WRITTEN INSTRUCTION -> Exclude any images and output the remaining records exactly.

DATA EXCERPTS ->
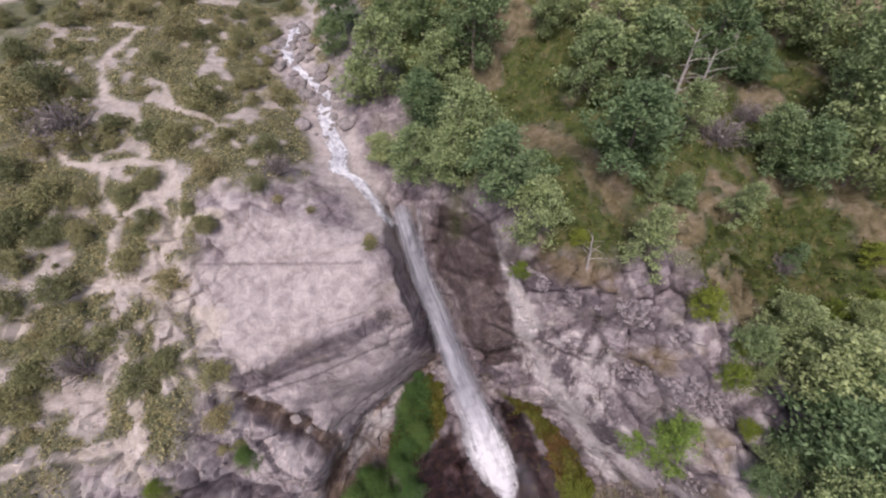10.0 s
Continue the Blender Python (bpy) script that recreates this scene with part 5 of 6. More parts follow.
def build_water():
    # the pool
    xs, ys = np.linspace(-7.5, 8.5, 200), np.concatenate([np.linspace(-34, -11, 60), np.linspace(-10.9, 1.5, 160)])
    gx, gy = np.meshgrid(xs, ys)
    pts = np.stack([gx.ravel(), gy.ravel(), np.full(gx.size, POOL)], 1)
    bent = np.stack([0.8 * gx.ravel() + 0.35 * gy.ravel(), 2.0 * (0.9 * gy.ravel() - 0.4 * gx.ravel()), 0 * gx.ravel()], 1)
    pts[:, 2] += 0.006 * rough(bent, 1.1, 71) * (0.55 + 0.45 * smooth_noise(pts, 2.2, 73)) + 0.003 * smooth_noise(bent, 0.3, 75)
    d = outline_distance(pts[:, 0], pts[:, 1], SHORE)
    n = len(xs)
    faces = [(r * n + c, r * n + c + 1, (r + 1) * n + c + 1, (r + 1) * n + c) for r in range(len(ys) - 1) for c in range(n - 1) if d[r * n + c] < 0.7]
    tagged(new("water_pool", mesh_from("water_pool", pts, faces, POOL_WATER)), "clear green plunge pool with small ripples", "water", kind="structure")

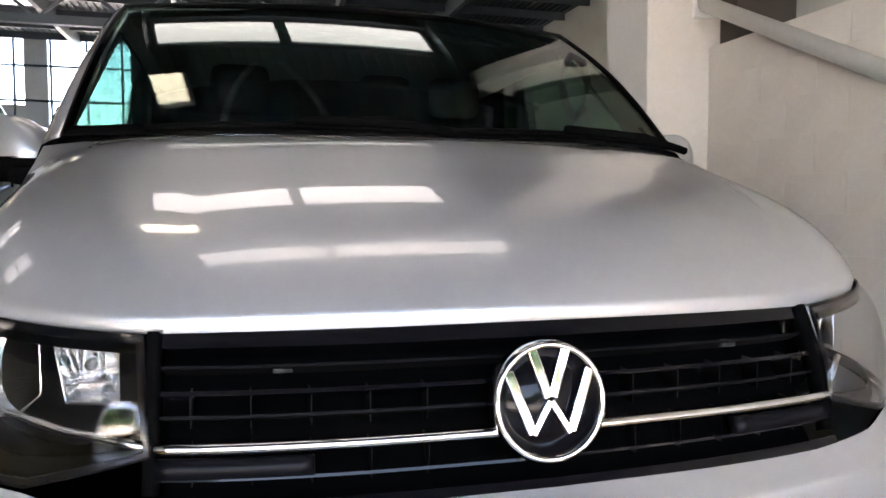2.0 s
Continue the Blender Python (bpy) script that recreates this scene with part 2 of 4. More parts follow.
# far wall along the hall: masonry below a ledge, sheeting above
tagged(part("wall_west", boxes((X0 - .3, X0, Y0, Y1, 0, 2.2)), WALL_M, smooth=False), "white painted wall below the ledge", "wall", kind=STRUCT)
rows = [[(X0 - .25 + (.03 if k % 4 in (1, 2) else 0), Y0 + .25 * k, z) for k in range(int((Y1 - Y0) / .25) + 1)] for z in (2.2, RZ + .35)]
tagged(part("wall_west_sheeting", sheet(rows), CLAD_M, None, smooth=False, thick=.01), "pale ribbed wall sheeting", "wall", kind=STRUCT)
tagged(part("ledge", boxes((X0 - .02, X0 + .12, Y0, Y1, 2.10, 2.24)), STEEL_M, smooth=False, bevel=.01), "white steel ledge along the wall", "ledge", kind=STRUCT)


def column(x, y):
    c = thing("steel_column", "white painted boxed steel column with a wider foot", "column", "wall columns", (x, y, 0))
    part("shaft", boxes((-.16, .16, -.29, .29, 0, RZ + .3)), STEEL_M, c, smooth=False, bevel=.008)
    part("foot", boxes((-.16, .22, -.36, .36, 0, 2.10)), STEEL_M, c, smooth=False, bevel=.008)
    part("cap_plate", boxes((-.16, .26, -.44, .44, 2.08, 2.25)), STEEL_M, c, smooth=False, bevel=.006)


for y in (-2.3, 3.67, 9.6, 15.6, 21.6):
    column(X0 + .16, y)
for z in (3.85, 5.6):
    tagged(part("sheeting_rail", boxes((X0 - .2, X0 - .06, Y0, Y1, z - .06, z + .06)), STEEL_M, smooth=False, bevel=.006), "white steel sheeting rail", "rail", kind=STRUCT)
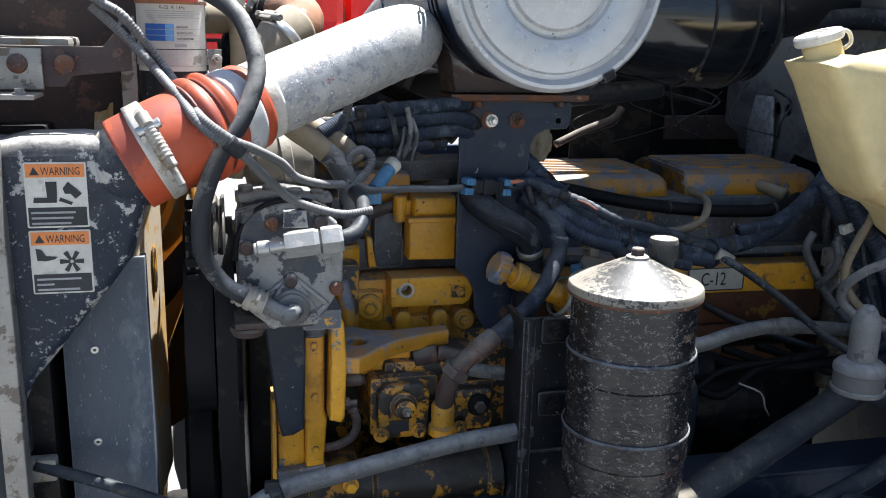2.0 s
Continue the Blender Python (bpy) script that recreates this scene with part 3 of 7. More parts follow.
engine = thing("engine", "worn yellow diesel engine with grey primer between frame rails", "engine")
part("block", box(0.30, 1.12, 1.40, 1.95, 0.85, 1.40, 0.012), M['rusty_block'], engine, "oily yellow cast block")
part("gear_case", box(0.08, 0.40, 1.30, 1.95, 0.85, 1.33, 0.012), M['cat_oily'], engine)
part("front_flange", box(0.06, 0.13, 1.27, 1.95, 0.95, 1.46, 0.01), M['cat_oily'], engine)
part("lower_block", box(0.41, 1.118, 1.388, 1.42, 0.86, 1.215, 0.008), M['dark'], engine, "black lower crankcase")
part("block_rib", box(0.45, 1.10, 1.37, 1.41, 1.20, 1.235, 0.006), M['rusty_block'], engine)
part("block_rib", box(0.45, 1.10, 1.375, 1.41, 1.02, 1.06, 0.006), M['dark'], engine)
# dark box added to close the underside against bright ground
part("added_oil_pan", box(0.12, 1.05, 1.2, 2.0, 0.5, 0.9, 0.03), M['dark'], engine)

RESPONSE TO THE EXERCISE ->
10.0 s
Continue the Blender Python (bpy) script that recreates this scene with part 5 of 6. More parts follow.
def build_water():
    # the pool
    xs, ys = np.linspace(-7.5, 8.5, 200), np.concatenate([np.linspace(-34, -11, 60), np.linspace(-10.9, 1.5, 160)])
    gx, gy = np.meshgrid(xs, ys)
    pts = np.stack([gx.ravel(), gy.ravel(), np.full(gx.size, POOL)], 1)
    bent = np.stack([0.8 * gx.ravel() + 0.35 * gy.ravel(), 2.0 * (0.9 * gy.ravel() - 0.4 * gx.ravel()), 0 * gx.ravel()], 1)
    pts[:, 2] += 0.006 * rough(bent, 1.1, 71) * (0.55 + 0.45 * smooth_noise(pts, 2.2, 73)) + 0.003 * smooth_noise(bent, 0.3, 75)
    d = outline_distance(pts[:, 0], pts[:, 1], SHORE)
    n = len(xs)
    faces = [(r * n + c, r * n + c + 1, (r + 1) * n + c + 1, (r + 1) * n + c) for r in range(len(ys) - 1) for c in range(n - 1) if d[r * n + c] < 0.7]
    tagged(new("water_pool", mesh_from("water_pool", pts, faces, POOL_WATER)), "clear green plunge pool with small ripples", "water", kind="structure")

2.0 s
Continue the Blender Python (bpy) script that recreates this scene with part 2 of 4. More parts follow.
# far wall along the hall: masonry below a ledge, sheeting above
tagged(part("wall_west", boxes((X0 - .3, X0, Y0, Y1, 0, 2.2)), WALL_M, smooth=False), "white painted wall below the ledge", "wall", kind=STRUCT)
rows = [[(X0 - .25 + (.03 if k % 4 in (1, 2) else 0), Y0 + .25 * k, z) for k in range(int((Y1 - Y0) / .25) + 1)] for z in (2.2, RZ + .35)]
tagged(part("wall_west_sheeting", sheet(rows), CLAD_M, None, smooth=False, thick=.01), "pale ribbed wall sheeting", "wall", kind=STRUCT)
tagged(part("ledge", boxes((X0 - .02, X0 + .12, Y0, Y1, 2.10, 2.24)), STEEL_M, smooth=False, bevel=.01), "white steel ledge along the wall", "ledge", kind=STRUCT)


def column(x, y):
    c = thing("steel_column", "white painted boxed steel column with a wider foot", "column", "wall columns", (x, y, 0))
    part("shaft", boxes((-.16, .16, -.29, .29, 0, RZ + .3)), STEEL_M, c, smooth=False, bevel=.008)
    part("foot", boxes((-.16, .22, -.36, .36, 0, 2.10)), STEEL_M, c, smooth=False, bevel=.008)
    part("cap_plate", boxes((-.16, .26, -.44, .44, 2.08, 2.25)), STEEL_M, c, smooth=False, bevel=.006)


for y in (-2.3, 3.67, 9.6, 15.6, 21.6):
    column(X0 + .16, y)
for z in (3.85, 5.6):
    tagged(part("sheeting_rail", boxes((X0 - .2, X0 - .06, Y0, Y1, z - .06, z + .06)), STEEL_M, smooth=False, bevel=.006), "white steel sheeting rail", "rail", kind=STRUCT)
2.0 s
Continue the Blender Python (bpy) script that recreates this scene with part 3 of 7. More parts follow.
engine = thing("engine", "worn yellow diesel engine with grey primer between frame rails", "engine")
part("block", box(0.30, 1.12, 1.40, 1.95, 0.85, 1.40, 0.012), M['rusty_block'], engine, "oily yellow cast block")
part("gear_case", box(0.08, 0.40, 1.30, 1.95, 0.85, 1.33, 0.012), M['cat_oily'], engine)
part("front_flange", box(0.06, 0.13, 1.27, 1.95, 0.95, 1.46, 0.01), M['cat_oily'], engine)
part("lower_block", box(0.41, 1.118, 1.388, 1.42, 0.86, 1.215, 0.008), M['dark'], engine, "black lower crankcase")
part("block_rib", box(0.45, 1.10, 1.37, 1.41, 1.20, 1.235, 0.006), M['rusty_block'], engine)
part("block_rib", box(0.45, 1.10, 1.375, 1.41, 1.02, 1.06, 0.006), M['dark'], engine)
# dark box added to close the underside against bright ground
part("added_oil_pan", box(0.12, 1.05, 1.2, 2.0, 0.5, 0.9, 0.03), M['dark'], engine)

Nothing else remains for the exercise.